▶ **Set task**
Do not include the pictures; repeat the rest of the data exactly.

▶ **Given material**

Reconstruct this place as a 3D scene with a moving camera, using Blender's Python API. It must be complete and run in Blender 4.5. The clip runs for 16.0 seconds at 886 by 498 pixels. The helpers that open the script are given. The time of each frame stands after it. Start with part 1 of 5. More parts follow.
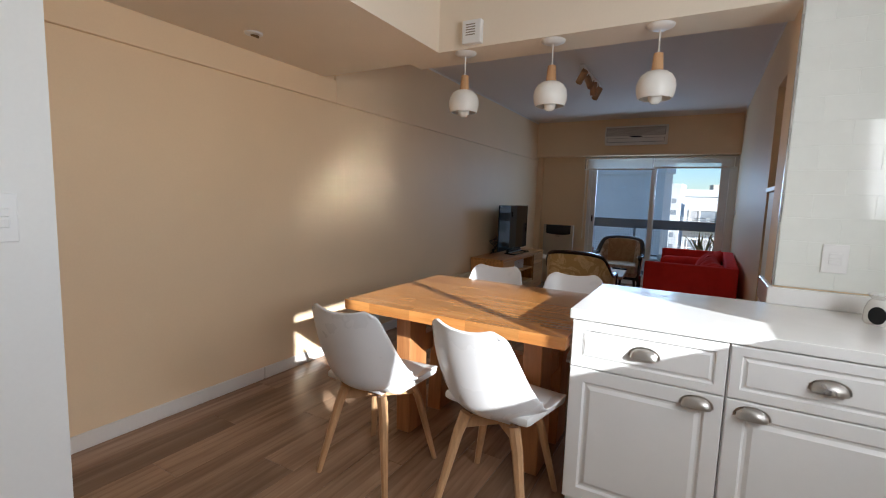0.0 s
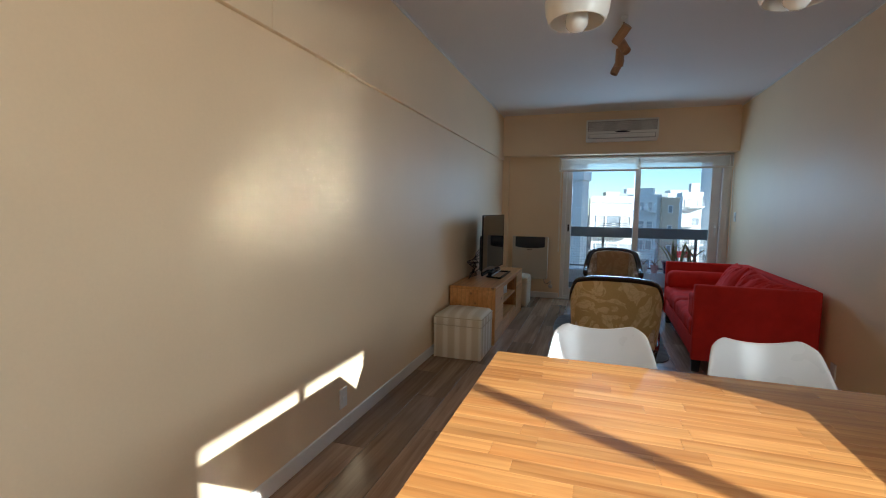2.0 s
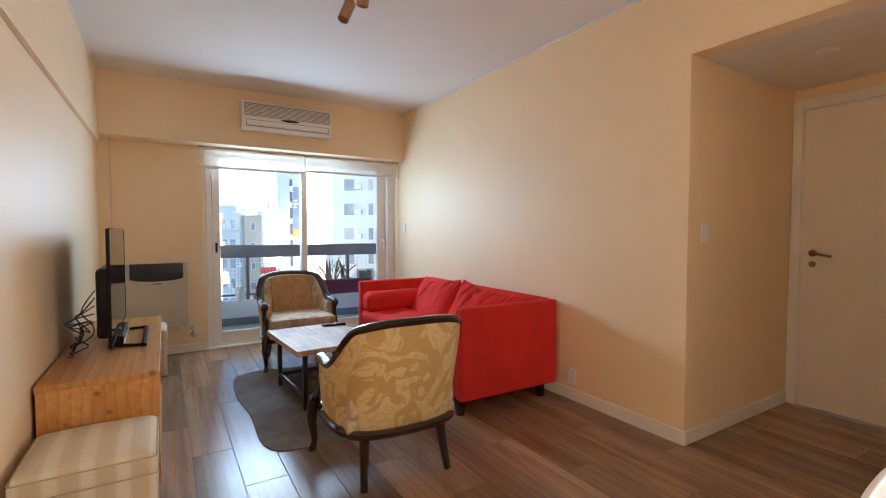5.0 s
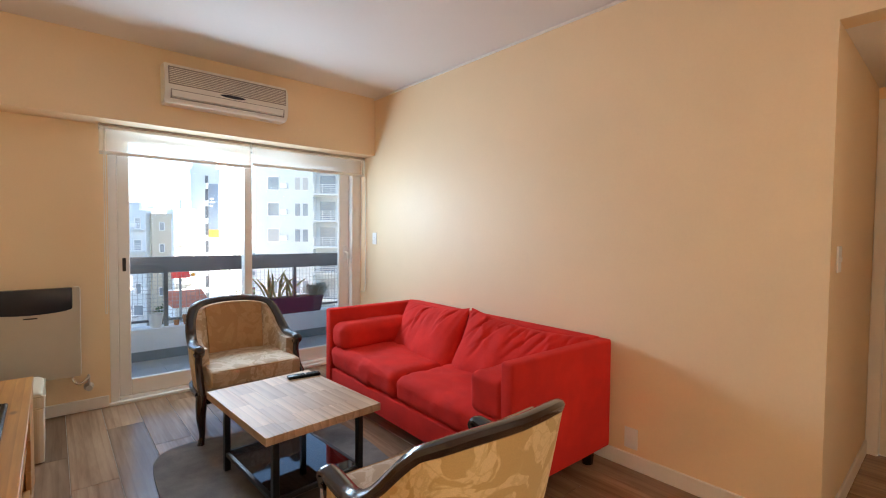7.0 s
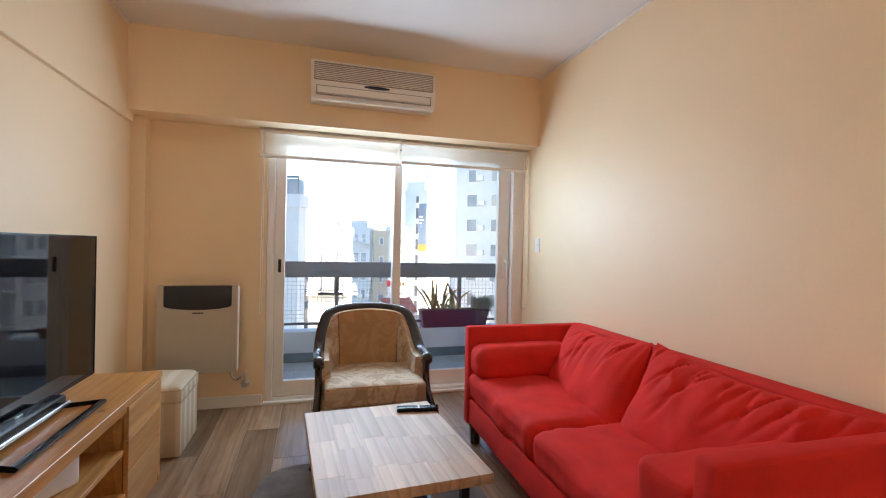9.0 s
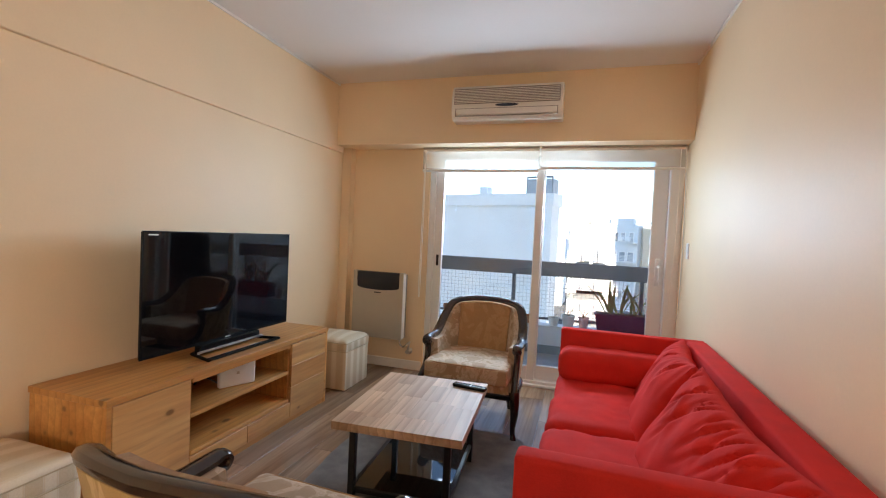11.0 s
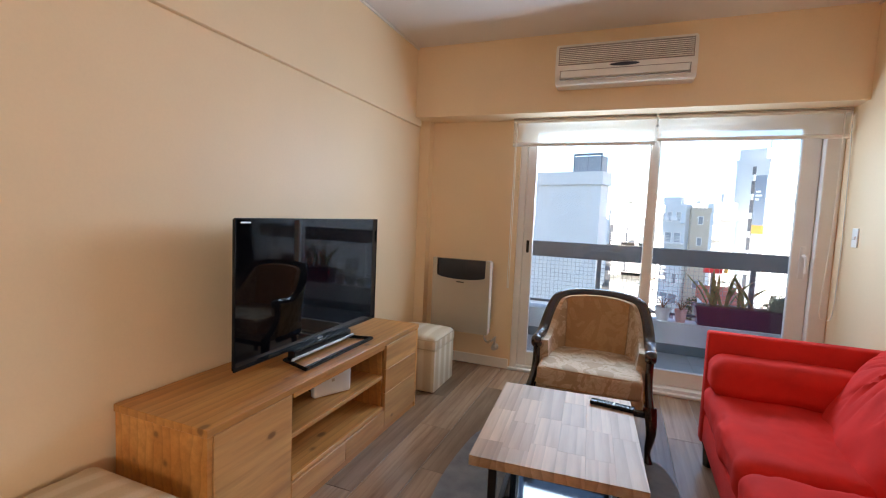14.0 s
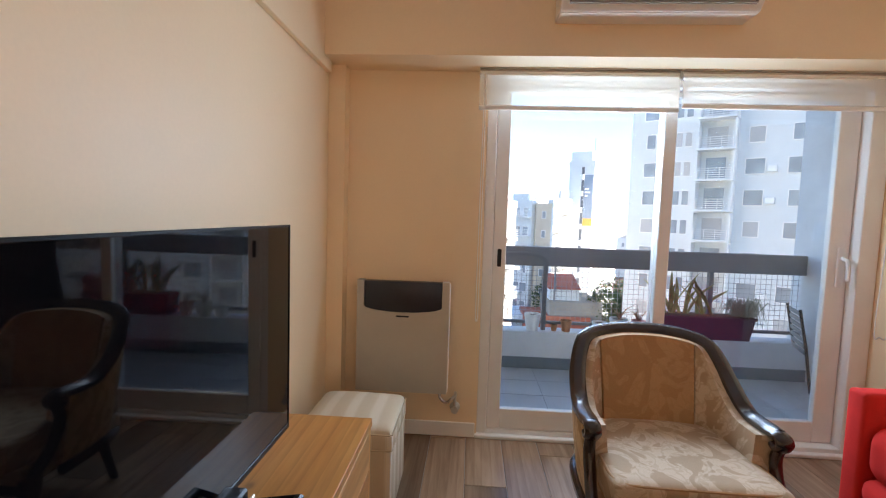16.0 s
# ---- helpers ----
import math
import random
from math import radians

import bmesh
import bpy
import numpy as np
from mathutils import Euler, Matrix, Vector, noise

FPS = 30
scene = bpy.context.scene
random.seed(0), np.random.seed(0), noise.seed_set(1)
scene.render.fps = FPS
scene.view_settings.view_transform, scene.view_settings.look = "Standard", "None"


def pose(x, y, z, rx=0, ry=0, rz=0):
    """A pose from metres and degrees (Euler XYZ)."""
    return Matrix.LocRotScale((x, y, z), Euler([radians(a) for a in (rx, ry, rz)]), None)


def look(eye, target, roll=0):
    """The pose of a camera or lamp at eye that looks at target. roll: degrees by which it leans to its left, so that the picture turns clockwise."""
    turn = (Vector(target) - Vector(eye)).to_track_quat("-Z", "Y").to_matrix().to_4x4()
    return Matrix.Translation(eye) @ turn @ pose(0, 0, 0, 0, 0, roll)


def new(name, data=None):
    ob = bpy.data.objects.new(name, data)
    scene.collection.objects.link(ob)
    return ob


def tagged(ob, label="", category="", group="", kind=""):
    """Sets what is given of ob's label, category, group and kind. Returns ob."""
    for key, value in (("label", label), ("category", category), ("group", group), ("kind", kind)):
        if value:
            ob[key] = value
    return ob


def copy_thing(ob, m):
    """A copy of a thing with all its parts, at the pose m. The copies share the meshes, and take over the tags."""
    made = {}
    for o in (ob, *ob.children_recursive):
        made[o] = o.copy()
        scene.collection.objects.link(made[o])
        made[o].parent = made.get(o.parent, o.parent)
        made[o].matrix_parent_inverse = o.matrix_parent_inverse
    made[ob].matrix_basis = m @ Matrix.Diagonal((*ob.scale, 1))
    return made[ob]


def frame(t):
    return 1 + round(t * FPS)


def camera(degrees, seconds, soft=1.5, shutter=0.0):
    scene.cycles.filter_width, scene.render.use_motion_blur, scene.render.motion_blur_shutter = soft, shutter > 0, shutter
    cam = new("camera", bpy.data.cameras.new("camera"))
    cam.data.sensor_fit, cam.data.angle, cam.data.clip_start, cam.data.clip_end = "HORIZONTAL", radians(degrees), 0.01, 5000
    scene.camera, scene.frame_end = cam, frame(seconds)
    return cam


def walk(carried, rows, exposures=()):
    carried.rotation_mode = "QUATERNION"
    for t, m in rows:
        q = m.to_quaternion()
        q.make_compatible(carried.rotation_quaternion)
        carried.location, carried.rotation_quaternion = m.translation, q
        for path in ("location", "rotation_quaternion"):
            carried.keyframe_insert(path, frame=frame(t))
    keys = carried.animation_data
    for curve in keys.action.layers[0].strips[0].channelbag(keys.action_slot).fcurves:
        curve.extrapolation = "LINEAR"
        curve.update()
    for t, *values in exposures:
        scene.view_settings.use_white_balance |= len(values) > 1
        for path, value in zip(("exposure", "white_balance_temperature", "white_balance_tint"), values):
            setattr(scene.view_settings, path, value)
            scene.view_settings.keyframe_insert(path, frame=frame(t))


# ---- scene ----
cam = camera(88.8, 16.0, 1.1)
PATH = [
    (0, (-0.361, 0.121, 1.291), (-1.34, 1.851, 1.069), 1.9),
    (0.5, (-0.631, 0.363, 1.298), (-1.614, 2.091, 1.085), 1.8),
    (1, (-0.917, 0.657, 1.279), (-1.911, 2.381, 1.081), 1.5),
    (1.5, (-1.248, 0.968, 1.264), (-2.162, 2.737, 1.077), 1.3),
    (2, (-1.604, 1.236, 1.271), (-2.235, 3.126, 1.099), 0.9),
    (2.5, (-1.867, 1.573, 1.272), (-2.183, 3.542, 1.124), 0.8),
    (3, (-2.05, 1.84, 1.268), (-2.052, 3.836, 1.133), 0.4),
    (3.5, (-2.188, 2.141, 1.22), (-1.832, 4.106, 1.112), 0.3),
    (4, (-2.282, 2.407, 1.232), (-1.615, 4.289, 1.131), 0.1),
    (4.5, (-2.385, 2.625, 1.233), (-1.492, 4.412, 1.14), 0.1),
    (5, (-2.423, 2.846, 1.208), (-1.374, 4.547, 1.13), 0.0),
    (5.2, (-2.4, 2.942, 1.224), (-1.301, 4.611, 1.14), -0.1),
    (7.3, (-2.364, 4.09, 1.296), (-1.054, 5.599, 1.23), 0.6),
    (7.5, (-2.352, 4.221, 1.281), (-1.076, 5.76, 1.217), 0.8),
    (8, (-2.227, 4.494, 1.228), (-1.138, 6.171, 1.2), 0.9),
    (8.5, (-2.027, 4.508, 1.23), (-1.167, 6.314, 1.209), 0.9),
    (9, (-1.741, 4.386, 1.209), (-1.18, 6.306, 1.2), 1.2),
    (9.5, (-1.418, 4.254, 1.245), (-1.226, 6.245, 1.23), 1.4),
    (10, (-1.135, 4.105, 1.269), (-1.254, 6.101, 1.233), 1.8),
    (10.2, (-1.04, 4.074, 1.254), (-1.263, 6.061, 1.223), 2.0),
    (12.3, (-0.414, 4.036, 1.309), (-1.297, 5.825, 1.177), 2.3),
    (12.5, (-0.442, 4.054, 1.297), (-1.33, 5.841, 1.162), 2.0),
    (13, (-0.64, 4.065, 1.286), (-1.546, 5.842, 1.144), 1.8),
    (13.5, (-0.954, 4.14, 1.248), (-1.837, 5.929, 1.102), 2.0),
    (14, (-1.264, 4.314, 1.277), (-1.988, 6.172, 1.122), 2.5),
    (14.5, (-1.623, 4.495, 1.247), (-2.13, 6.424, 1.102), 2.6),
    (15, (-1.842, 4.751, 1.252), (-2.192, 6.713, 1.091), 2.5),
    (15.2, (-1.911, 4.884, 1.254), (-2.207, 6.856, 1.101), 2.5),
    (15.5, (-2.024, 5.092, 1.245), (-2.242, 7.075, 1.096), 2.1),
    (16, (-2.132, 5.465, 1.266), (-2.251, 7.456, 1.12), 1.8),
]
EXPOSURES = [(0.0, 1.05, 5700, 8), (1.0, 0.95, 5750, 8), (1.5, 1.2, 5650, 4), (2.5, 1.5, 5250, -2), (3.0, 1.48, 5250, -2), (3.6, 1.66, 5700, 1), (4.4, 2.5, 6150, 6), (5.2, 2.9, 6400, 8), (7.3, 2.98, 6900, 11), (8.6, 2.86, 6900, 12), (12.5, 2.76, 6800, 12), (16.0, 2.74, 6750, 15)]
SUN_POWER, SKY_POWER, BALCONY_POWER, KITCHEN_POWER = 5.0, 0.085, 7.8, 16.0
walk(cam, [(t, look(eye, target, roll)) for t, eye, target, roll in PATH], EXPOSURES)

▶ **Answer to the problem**
Reconstruct this place as a 3D scene with a moving camera, using Blender's Python API. It must be complete and run in Blender 4.5. The clip runs for 16.0 seconds at 886 by 498 pixels. The helpers that open the script are given. The time of each frame stands after it. Start with part 1 of 5. More parts follow.
0.0 s
2.0 s
5.0 s
7.0 s
9.0 s
11.0 s
14.0 s
16.0 s
# ---- helpers ----
import math
import random
from math import radians

import bmesh
import bpy
import numpy as np
from mathutils import Euler, Matrix, Vector, noise

FPS = 30
scene = bpy.context.scene
random.seed(0), np.random.seed(0), noise.seed_set(1)
scene.render.fps = FPS
scene.view_settings.view_transform, scene.view_settings.look = "Standard", "None"


def pose(x, y, z, rx=0, ry=0, rz=0):
    """A pose from metres and degrees (Euler XYZ)."""
    return Matrix.LocRotScale((x, y, z), Euler([radians(a) for a in (rx, ry, rz)]), None)


def look(eye, target, roll=0):
    """The pose of a camera or lamp at eye that looks at target. roll: degrees by which it leans to its left, so that the picture turns clockwise."""
    turn = (Vector(target) - Vector(eye)).to_track_quat("-Z", "Y").to_matrix().to_4x4()
    return Matrix.Translation(eye) @ turn @ pose(0, 0, 0, 0, 0, roll)


def new(name, data=None):
    ob = bpy.data.objects.new(name, data)
    scene.collection.objects.link(ob)
    return ob


def tagged(ob, label="", category="", group="", kind=""):
    """Sets what is given of ob's label, category, group and kind. Returns ob."""
    for key, value in (("label", label), ("category", category), ("group", group), ("kind", kind)):
        if value:
            ob[key] = value
    return ob


def copy_thing(ob, m):
    """A copy of a thing with all its parts, at the pose m. The copies share the meshes, and take over the tags."""
    made = {}
    for o in (ob, *ob.children_recursive):
        made[o] = o.copy()
        scene.collection.objects.link(made[o])
        made[o].parent = made.get(o.parent, o.parent)
        made[o].matrix_parent_inverse = o.matrix_parent_inverse
    made[ob].matrix_basis = m @ Matrix.Diagonal((*ob.scale, 1))
    return made[ob]


def frame(t):
    return 1 + round(t * FPS)


def camera(degrees, seconds, soft=1.5, shutter=0.0):
    scene.cycles.filter_width, scene.render.use_motion_blur, scene.render.motion_blur_shutter = soft, shutter > 0, shutter
    cam = new("camera", bpy.data.cameras.new("camera"))
    cam.data.sensor_fit, cam.data.angle, cam.data.clip_start, cam.data.clip_end = "HORIZONTAL", radians(degrees), 0.01, 5000
    scene.camera, scene.frame_end = cam, frame(seconds)
    return cam


def walk(carried, rows, exposures=()):
    carried.rotation_mode = "QUATERNION"
    for t, m in rows:
        q = m.to_quaternion()
        q.make_compatible(carried.rotation_quaternion)
        carried.location, carried.rotation_quaternion = m.translation, q
        for path in ("location", "rotation_quaternion"):
            carried.keyframe_insert(path, frame=frame(t))
    keys = carried.animation_data
    for curve in keys.action.layers[0].strips[0].channelbag(keys.action_slot).fcurves:
        curve.extrapolation = "LINEAR"
        curve.update()
    for t, *values in exposures:
        scene.view_settings.use_white_balance |= len(values) > 1
        for path, value in zip(("exposure", "white_balance_temperature", "white_balance_tint"), values):
            setattr(scene.view_settings, path, value)
            scene.view_settings.keyframe_insert(path, frame=frame(t))


# ---- scene ----
cam = camera(88.8, 16.0, 1.1)
PATH = [
    (0, (-0.361, 0.121, 1.291), (-1.34, 1.851, 1.069), 1.9),
    (0.5, (-0.631, 0.363, 1.298), (-1.614, 2.091, 1.085), 1.8),
    (1, (-0.917, 0.657, 1.279), (-1.911, 2.381, 1.081), 1.5),
    (1.5, (-1.248, 0.968, 1.264), (-2.162, 2.737, 1.077), 1.3),
    (2, (-1.604, 1.236, 1.271), (-2.235, 3.126, 1.099), 0.9),
    (2.5, (-1.867, 1.573, 1.272), (-2.183, 3.542, 1.124), 0.8),
    (3, (-2.05, 1.84, 1.268), (-2.052, 3.836, 1.133), 0.4),
    (3.5, (-2.188, 2.141, 1.22), (-1.832, 4.106, 1.112), 0.3),
    (4, (-2.282, 2.407, 1.232), (-1.615, 4.289, 1.131), 0.1),
    (4.5, (-2.385, 2.625, 1.233), (-1.492, 4.412, 1.14), 0.1),
    (5, (-2.423, 2.846, 1.208), (-1.374, 4.547, 1.13), 0.0),
    (5.2, (-2.4, 2.942, 1.224), (-1.301, 4.611, 1.14), -0.1),
    (7.3, (-2.364, 4.09, 1.296), (-1.054, 5.599, 1.23), 0.6),
    (7.5, (-2.352, 4.221, 1.281), (-1.076, 5.76, 1.217), 0.8),
    (8, (-2.227, 4.494, 1.228), (-1.138, 6.171, 1.2), 0.9),
    (8.5, (-2.027, 4.508, 1.23), (-1.167, 6.314, 1.209), 0.9),
    (9, (-1.741, 4.386, 1.209), (-1.18, 6.306, 1.2), 1.2),
    (9.5, (-1.418, 4.254, 1.245), (-1.226, 6.245, 1.23), 1.4),
    (10, (-1.135, 4.105, 1.269), (-1.254, 6.101, 1.233), 1.8),
    (10.2, (-1.04, 4.074, 1.254), (-1.263, 6.061, 1.223), 2.0),
    (12.3, (-0.414, 4.036, 1.309), (-1.297, 5.825, 1.177), 2.3),
    (12.5, (-0.442, 4.054, 1.297), (-1.33, 5.841, 1.162), 2.0),
    (13, (-0.64, 4.065, 1.286), (-1.546, 5.842, 1.144), 1.8),
    (13.5, (-0.954, 4.14, 1.248), (-1.837, 5.929, 1.102), 2.0),
    (14, (-1.264, 4.314, 1.277), (-1.988, 6.172, 1.122), 2.5),
    (14.5, (-1.623, 4.495, 1.247), (-2.13, 6.424, 1.102), 2.6),
    (15, (-1.842, 4.751, 1.252), (-2.192, 6.713, 1.091), 2.5),
    (15.2, (-1.911, 4.884, 1.254), (-2.207, 6.856, 1.101), 2.5),
    (15.5, (-2.024, 5.092, 1.245), (-2.242, 7.075, 1.096), 2.1),
    (16, (-2.132, 5.465, 1.266), (-2.251, 7.456, 1.12), 1.8),
]
EXPOSURES = [(0.0, 1.05, 5700, 8), (1.0, 0.95, 5750, 8), (1.5, 1.2, 5650, 4), (2.5, 1.5, 5250, -2), (3.0, 1.48, 5250, -2), (3.6, 1.66, 5700, 1), (4.4, 2.5, 6150, 6), (5.2, 2.9, 6400, 8), (7.3, 2.98, 6900, 11), (8.6, 2.86, 6900, 12), (12.5, 2.76, 6800, 12), (16.0, 2.74, 6750, 15)]
SUN_POWER, SKY_POWER, BALCONY_POWER, KITCHEN_POWER = 5.0, 0.085, 7.8, 16.0
walk(cam, [(t, look(eye, target, roll)) for t, eye, target, roll in PATH], EXPOSURES)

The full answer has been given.